Word for word, transcribe the lines below and drop the pictures.

Stored data ▸
┌────────
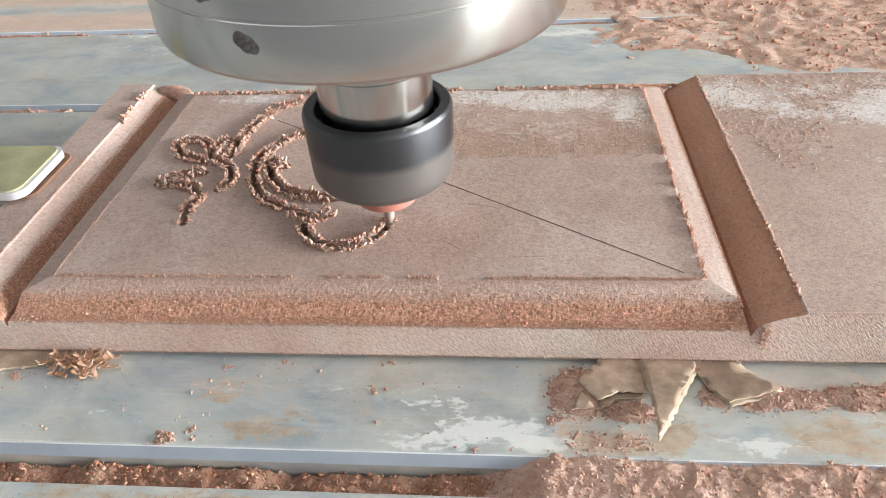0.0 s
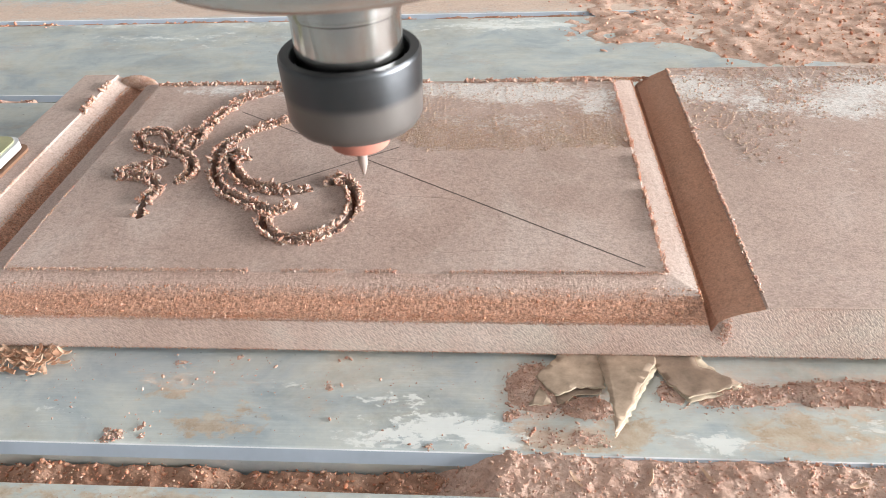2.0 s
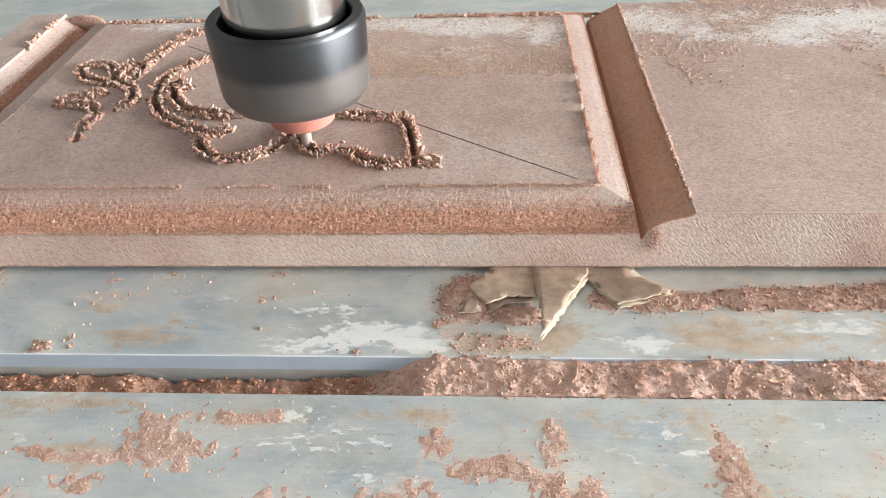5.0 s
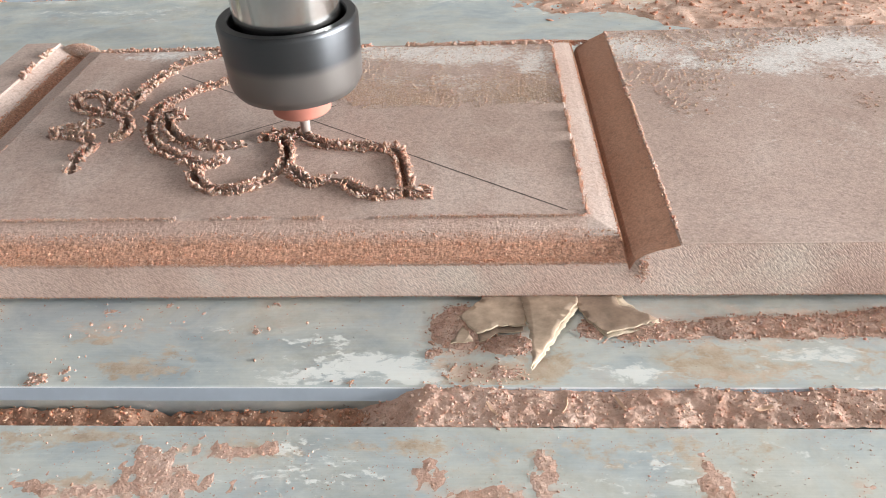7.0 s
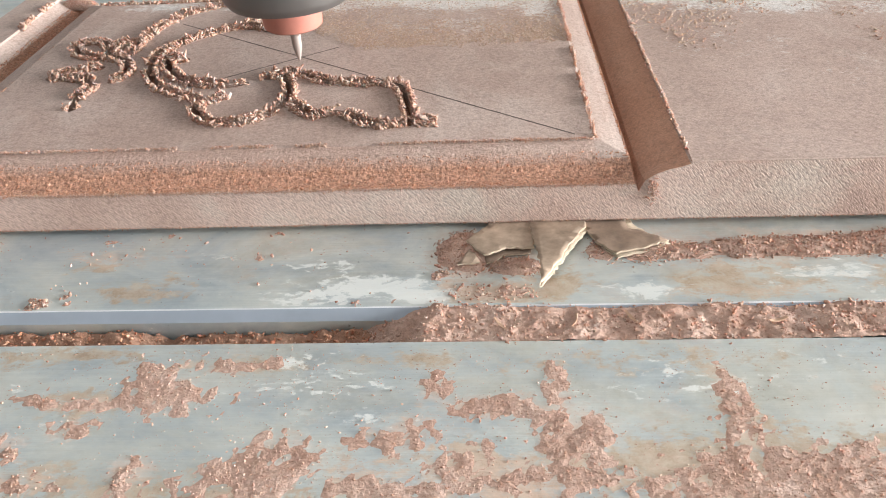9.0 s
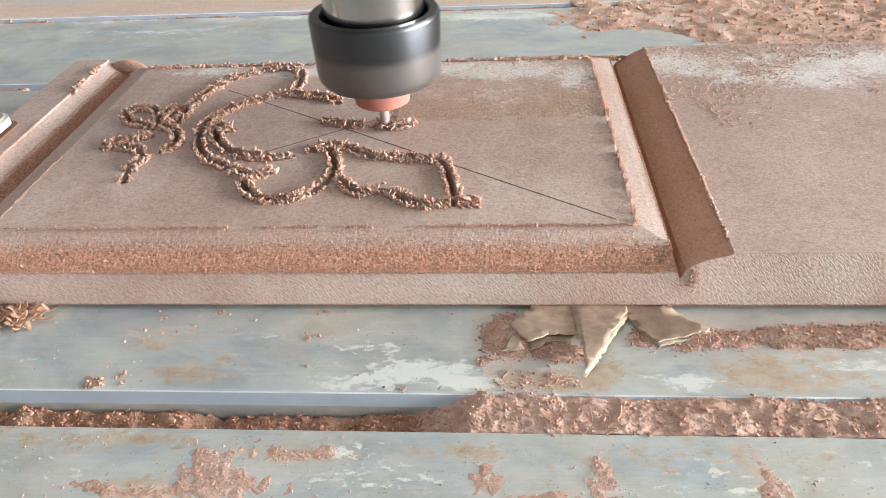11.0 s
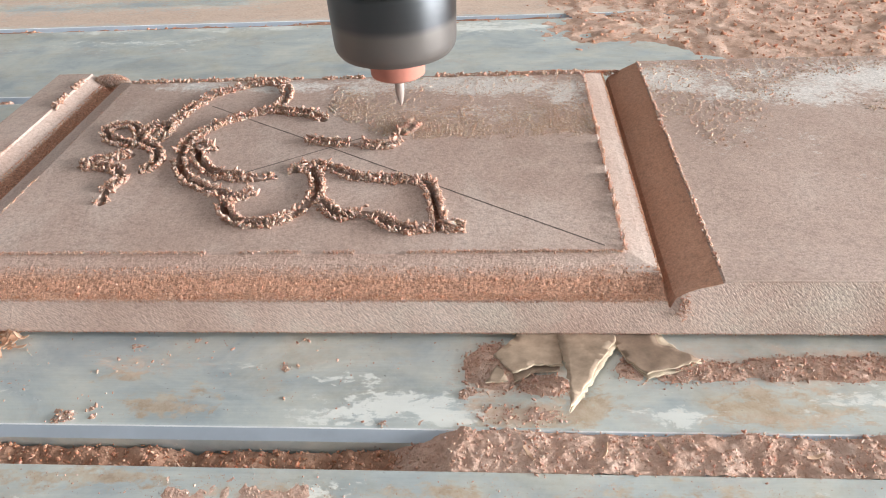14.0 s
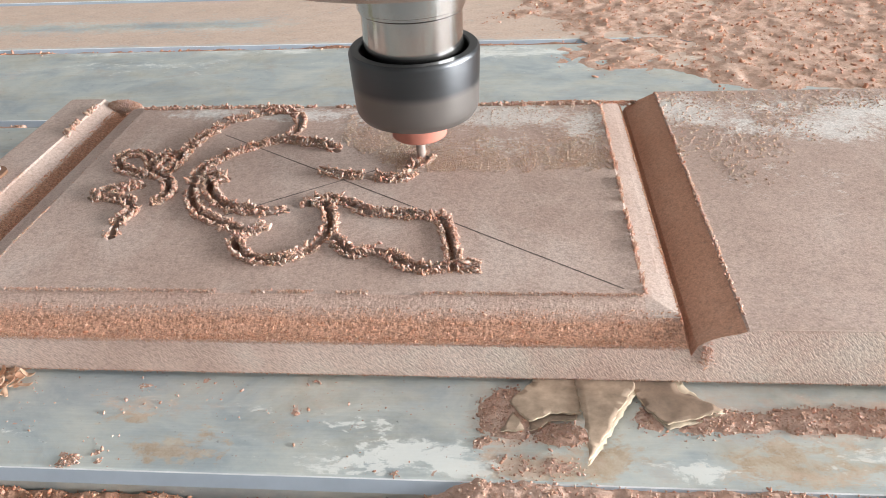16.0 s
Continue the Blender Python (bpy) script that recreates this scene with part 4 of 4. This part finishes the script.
└────────
Complete output ▸
0.0 s
2.0 s
5.0 s
7.0 s
9.0 s
11.0 s
14.0 s
16.0 s
Continue the Blender Python (bpy) script that recreates this scene with part 4 of 4. This part finishes the script.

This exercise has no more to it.